The committee would like them in a high-traffic area.
For information, visit www.publicartportland.org.
As part of an initiative to restore public confidence in its work, the Portland Public Art Committee is encouraging input from residents to help place two larger-than-life sculptures made by the late Maine sculptor Bernard “Blackie” Langlais. The city will receive several Langlais sculptures this fall, including one standing bear that’s 10 feet tall and a pair of seated bears facing one another. The seated bears are almost 7 feet tall.
The committee has picked locations for most of the other pieces it is in line to receive, but faces a quandary about the bears. They are big and robust, and the committee can only place them inside city-owned buildings.
“They are homeless bears that any one of us would love to have,” said Lin Lisberger, who chairs the Public Art Committee.
The committee has been bombarded with criticism for a series of unpopular decisions regarding its commissioning of public art. It hopes this project turns the tide of public opinion.

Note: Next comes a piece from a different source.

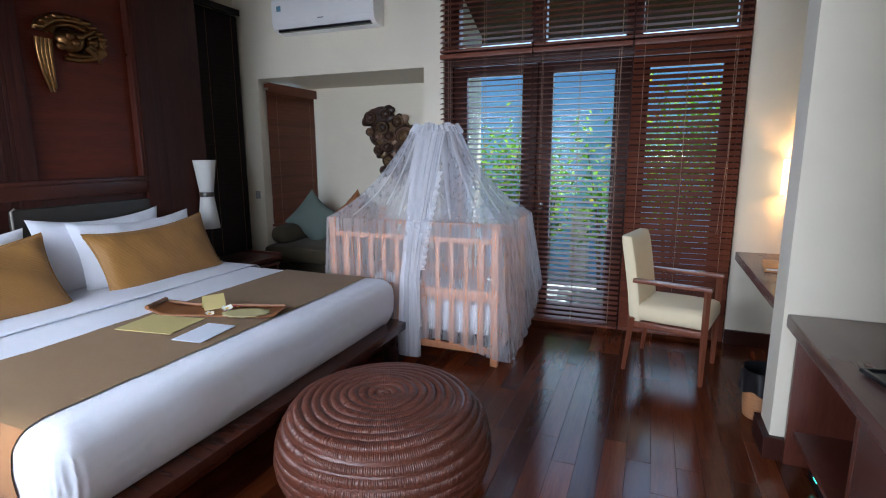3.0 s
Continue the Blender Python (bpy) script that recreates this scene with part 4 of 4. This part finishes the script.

Langlais was a popular artist with deep Maine roots who was embraced by the high-art world as well as everyday folks. He was born in Old Town, studied at the Skowhegan School of Painting and Sculpture and made his name in New York before returning to his native state and settling in Cushing on Maine’s midcoast.
His work is considered both cultured and accessible, said Jack Soley, who was chairman of the committee when the Langlais project began. He is no longer on the art committee, but remains involved in the project. He’s also on the planning board.
Langlais, who died in 1977, was known for constructing whimsical, playful sculptures from discarded pieces of wood. His best-known piece may be a 62-foot tall Abenaki Indian that towers over Skowhegan, though he was most prolific creating lions, tigers, bears and other animals.
After the death of his widow, Helen, in 2010, the Langlais estate at Cushing went to Colby College, which then gifted most of it to the Wisconsin-based Kohler Foundation. Kohler is giving away most of the rest of it, including the pieces that are coming to Portland.
In all, Portland is receiving eight sculptural pieces free of charge.
Many of the sculptures have been sitting out in the elements for years. The foundation will fully conserve the sculptures before they come to Portland and pay the cost of transporting them. The art committee will spend about $30,000 preparing sites for the sculpture, Lisberger said. That money will come from its existing budget, she added.
The Portland Public Library is getting an elephant that’s almost 7-feet tall, as well a pair of acrobatic dogs. The Peaks Island library branch will receive a two-sided lion’s head that Langlais carved.
The city also is receiving a total of eight bird houses carved like human heads, each about 3-feet tall. It is dividing those eight into two groups of three and a group of two. Portland and Deering high schools each will receive one group, and the third will go to another school still to be determined.
That leaves the bears homeless.
The Public Art Committee has talked internally about placing one bear sculpture in the soon-to-be-renovated terminal of the Casco Bay Lines and the other at Ocean Gateway, the cruise ship terminal that is just east of Casco Bay Lines terminal. Both buildings are owned by the city, and both receive a lot of traffic, Lisberger said. Temporarily, they may reside at City Hall until a permanent home is found.
“They are both what we call ‘gateway pieces,’ and we want them in a location where a lot of people will see them,” she said.